▶ Supplied data
##############################

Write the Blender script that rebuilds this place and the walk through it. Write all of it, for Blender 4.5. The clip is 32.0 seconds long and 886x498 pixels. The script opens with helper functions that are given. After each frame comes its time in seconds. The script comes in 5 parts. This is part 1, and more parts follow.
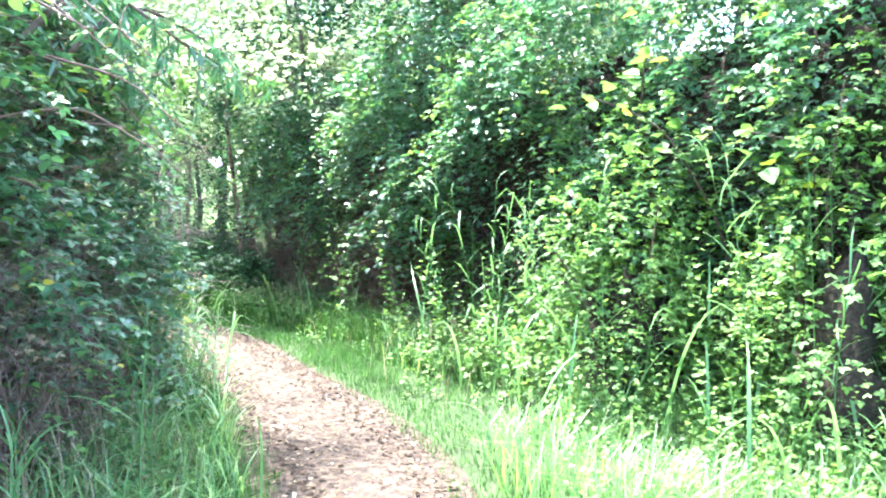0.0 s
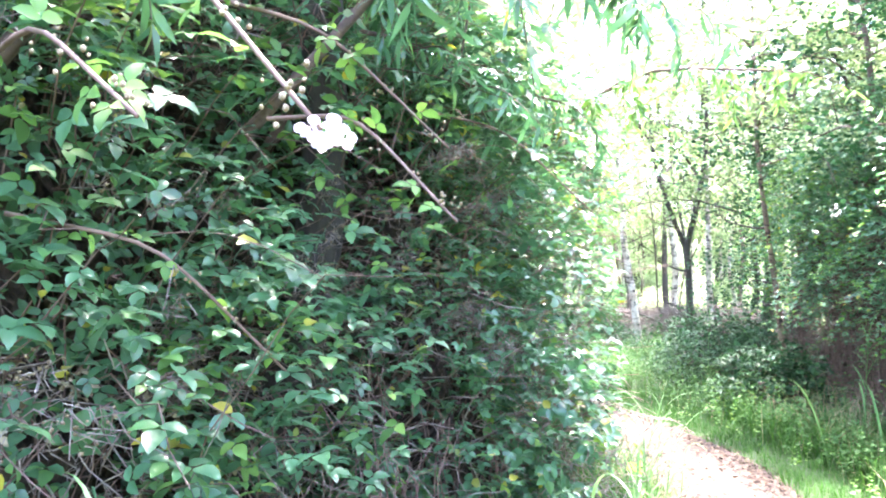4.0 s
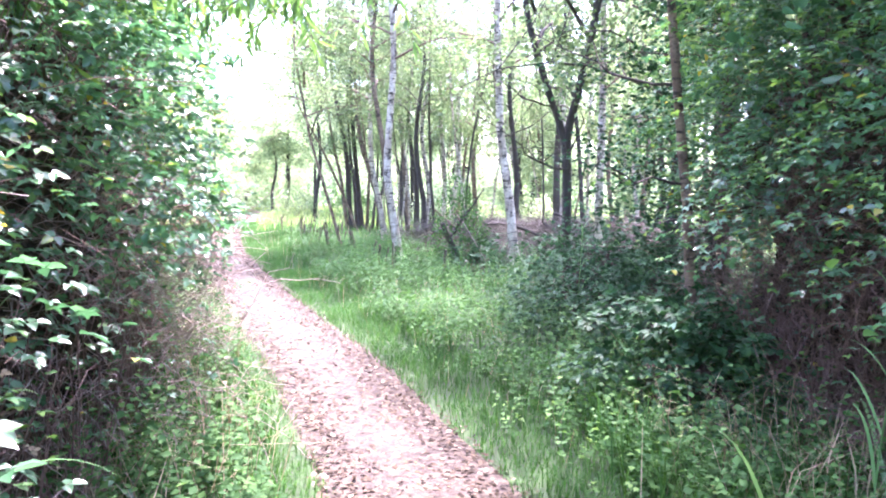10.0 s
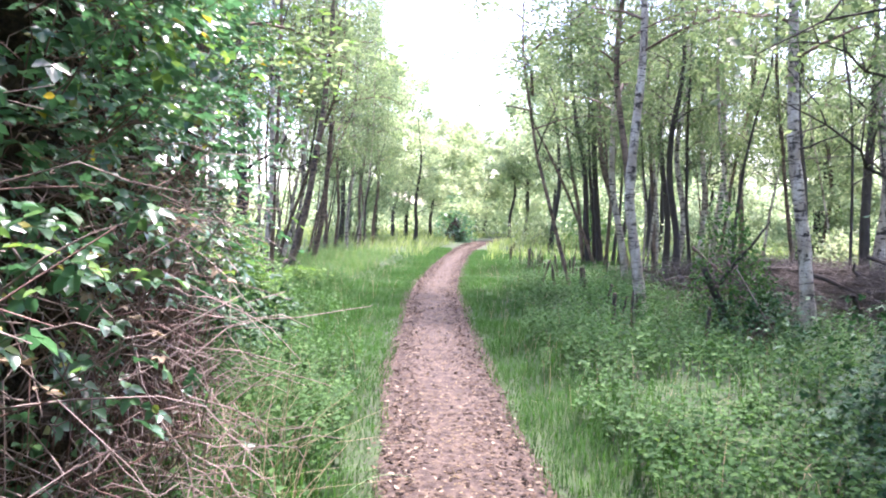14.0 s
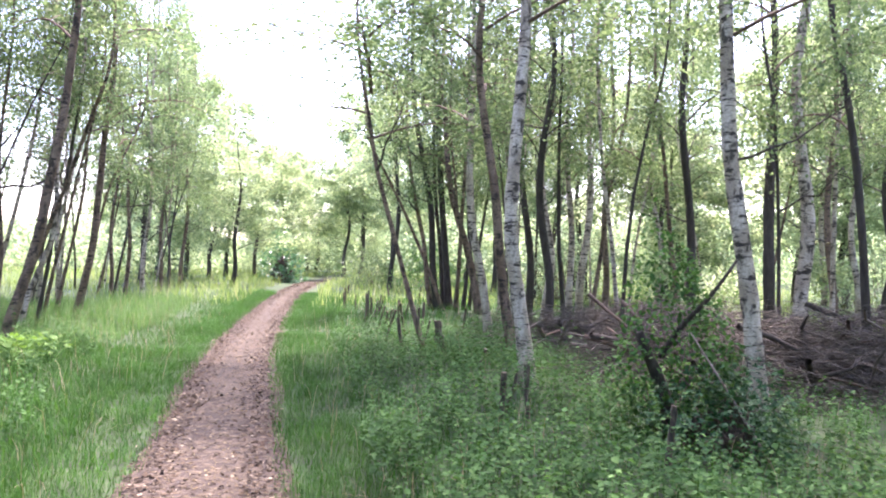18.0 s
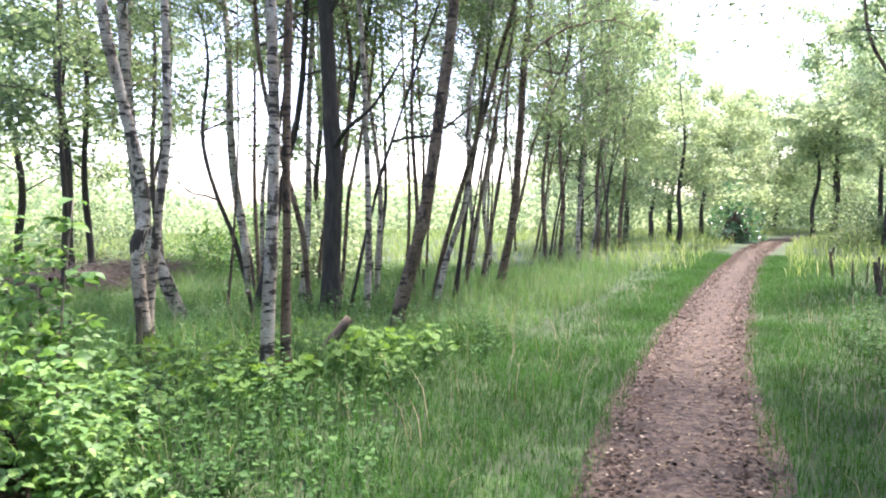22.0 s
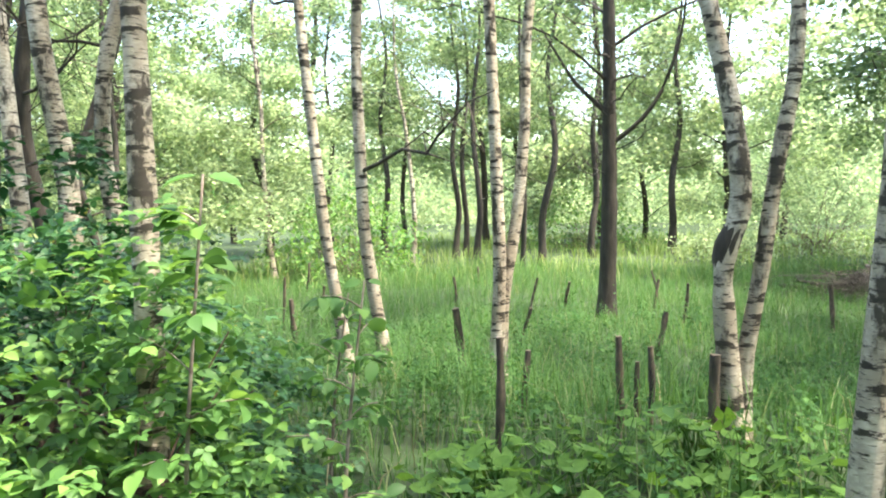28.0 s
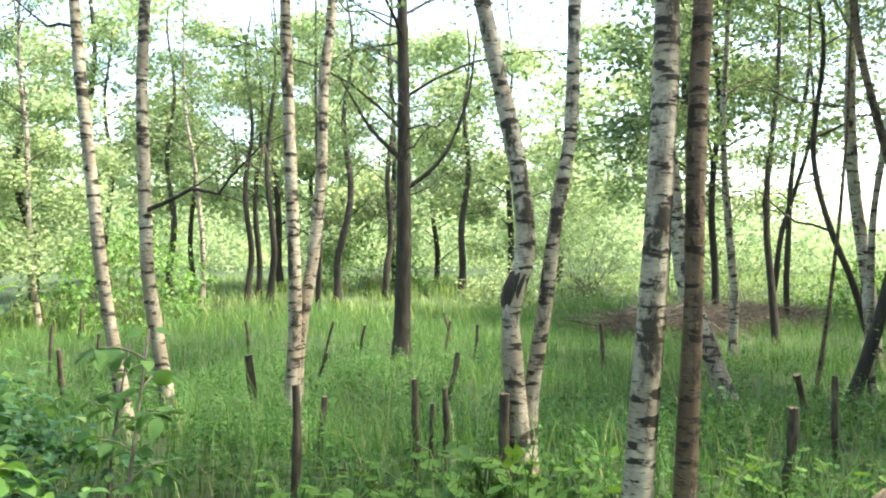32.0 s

##############################

▶ Instructions to follow
From the data above, write out everything exactly except the pictures.

▶ Answer to the exercise
Write the Blender script that rebuilds this place and the walk through it. Write all of it, for Blender 4.5. The clip is 32.0 seconds long and 886x498 pixels. The script opens with helper functions that are given. After each frame comes its time in seconds. The script comes in 5 parts. This is part 1, and more parts follow.
0.0 s
4.0 s
10.0 s
14.0 s
18.0 s
22.0 s
28.0 s
32.0 s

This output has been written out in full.